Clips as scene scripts
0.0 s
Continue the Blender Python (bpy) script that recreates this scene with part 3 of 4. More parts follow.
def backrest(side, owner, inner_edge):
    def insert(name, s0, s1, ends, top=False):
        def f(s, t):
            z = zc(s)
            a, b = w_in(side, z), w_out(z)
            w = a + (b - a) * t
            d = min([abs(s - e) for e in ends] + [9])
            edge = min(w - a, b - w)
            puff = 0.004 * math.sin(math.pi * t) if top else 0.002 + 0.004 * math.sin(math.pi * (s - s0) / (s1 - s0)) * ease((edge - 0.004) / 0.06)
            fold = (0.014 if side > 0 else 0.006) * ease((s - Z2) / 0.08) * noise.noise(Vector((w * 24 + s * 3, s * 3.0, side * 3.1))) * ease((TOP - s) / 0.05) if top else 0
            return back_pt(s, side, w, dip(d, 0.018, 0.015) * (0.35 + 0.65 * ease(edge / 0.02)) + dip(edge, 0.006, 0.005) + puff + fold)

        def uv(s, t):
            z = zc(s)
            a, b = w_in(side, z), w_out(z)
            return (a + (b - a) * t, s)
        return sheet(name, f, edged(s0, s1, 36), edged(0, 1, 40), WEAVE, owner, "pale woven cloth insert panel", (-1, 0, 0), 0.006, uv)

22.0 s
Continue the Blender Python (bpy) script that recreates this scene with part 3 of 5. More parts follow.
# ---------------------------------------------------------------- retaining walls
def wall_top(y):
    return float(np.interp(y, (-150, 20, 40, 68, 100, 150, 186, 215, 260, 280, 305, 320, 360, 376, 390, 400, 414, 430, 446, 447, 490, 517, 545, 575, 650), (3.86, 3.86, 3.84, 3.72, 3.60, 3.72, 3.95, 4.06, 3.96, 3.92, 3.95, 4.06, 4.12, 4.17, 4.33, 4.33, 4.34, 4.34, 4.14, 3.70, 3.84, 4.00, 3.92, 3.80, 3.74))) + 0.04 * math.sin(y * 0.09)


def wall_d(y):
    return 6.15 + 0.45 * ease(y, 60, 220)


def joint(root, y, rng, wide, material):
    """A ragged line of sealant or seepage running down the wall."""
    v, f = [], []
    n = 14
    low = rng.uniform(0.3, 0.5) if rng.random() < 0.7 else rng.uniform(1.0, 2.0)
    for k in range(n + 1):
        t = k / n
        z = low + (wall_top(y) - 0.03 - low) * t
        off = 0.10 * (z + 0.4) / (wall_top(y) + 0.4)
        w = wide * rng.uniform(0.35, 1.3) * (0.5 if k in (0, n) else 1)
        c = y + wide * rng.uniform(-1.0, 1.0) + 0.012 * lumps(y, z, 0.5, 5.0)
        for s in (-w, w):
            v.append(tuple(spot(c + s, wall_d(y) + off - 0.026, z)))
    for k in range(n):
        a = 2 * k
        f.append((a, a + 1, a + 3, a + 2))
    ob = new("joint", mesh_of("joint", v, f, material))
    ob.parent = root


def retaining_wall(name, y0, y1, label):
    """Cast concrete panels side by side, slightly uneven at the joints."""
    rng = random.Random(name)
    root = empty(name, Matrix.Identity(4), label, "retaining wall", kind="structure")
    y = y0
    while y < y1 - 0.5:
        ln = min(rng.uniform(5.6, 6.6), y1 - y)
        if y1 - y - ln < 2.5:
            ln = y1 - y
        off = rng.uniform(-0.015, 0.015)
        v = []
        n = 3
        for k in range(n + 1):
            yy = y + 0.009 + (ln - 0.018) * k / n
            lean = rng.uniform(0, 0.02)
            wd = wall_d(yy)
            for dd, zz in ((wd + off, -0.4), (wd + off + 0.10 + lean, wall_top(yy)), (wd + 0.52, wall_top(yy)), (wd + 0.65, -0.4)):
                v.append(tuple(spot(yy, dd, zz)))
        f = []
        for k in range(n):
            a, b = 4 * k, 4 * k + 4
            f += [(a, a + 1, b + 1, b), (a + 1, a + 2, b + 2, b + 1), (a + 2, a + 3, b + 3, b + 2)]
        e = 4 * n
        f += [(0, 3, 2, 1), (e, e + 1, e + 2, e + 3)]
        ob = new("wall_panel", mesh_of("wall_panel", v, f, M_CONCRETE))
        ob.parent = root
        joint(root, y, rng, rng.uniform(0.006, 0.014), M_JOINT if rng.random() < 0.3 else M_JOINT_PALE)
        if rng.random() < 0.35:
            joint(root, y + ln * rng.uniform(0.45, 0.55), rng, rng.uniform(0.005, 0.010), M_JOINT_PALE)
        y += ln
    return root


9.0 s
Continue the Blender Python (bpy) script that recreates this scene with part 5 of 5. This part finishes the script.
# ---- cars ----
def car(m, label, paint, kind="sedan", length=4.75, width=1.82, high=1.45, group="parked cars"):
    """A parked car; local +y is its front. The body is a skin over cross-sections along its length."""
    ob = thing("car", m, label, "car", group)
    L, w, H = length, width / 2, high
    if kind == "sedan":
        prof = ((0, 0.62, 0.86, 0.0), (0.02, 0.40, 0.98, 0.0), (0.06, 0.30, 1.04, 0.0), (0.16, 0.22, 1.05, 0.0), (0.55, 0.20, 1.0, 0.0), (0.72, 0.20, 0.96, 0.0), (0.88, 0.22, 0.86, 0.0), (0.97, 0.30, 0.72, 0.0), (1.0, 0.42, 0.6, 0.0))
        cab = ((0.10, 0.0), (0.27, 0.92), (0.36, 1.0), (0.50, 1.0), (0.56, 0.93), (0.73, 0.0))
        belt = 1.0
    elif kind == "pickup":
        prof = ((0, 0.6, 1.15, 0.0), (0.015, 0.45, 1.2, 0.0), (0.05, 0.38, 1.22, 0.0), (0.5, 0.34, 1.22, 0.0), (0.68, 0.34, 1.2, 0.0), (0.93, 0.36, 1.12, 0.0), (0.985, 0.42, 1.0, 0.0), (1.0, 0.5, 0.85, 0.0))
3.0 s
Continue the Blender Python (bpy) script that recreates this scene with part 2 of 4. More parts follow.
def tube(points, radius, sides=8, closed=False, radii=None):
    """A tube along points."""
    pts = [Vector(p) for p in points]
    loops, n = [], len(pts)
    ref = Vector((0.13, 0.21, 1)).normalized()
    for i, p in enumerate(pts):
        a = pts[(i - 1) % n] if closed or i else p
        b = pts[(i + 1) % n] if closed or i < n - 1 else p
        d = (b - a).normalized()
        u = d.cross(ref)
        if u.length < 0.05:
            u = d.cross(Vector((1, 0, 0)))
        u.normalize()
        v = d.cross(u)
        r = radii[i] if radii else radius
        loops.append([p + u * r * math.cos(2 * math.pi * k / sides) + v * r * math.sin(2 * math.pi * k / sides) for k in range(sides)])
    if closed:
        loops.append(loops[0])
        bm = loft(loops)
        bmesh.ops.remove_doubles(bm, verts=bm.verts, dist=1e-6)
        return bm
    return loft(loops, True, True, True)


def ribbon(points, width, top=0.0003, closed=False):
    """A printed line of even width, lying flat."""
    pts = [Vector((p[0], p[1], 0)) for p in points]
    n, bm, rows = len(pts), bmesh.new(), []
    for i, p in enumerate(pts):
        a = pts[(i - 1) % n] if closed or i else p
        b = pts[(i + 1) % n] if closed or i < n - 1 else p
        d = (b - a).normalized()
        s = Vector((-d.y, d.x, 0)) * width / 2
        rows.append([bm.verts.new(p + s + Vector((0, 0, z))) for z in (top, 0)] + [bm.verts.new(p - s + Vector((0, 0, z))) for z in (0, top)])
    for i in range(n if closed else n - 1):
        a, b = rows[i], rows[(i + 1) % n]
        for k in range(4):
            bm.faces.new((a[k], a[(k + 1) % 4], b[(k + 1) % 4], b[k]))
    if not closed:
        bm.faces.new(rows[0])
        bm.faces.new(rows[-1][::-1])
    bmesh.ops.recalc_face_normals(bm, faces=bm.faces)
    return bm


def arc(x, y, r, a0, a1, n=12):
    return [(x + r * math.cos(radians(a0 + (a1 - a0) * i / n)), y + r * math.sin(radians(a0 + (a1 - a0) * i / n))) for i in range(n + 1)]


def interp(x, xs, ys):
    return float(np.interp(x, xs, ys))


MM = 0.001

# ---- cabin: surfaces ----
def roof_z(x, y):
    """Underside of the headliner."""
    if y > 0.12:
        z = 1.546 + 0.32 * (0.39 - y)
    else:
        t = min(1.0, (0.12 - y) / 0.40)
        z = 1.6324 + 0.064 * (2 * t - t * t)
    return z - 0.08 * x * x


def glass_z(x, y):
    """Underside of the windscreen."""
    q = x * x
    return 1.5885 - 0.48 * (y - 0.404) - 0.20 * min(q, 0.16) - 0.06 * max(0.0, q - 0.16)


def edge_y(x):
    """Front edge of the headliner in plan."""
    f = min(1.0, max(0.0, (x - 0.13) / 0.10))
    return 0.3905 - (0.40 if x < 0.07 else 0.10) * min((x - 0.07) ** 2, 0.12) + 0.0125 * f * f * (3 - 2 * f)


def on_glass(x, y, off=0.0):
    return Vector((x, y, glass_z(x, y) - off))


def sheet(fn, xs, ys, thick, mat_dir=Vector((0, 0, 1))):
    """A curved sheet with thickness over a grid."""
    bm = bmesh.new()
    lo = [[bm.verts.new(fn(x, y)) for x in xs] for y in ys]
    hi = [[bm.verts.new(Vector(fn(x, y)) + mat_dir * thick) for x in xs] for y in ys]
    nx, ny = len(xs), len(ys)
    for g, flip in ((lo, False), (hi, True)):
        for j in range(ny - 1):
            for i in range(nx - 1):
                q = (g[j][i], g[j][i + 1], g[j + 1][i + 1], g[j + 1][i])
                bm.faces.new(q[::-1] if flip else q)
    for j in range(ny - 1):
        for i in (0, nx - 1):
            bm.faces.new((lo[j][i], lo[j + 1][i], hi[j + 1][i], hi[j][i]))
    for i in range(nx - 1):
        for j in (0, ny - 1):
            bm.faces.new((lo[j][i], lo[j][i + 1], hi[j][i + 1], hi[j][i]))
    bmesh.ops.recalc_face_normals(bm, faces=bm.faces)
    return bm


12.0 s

TASK GOAL
Copy out all lines that carry the word "parts".

RESPONSE
Continue the Blender Python (bpy) script that recreates this scene with part 3 of 4. More parts follow.
Continue the Blender Python (bpy) script that recreates this scene with part 3 of 5. More parts follow.
Continue the Blender Python (bpy) script that recreates this scene with part 2 of 4. More parts follow.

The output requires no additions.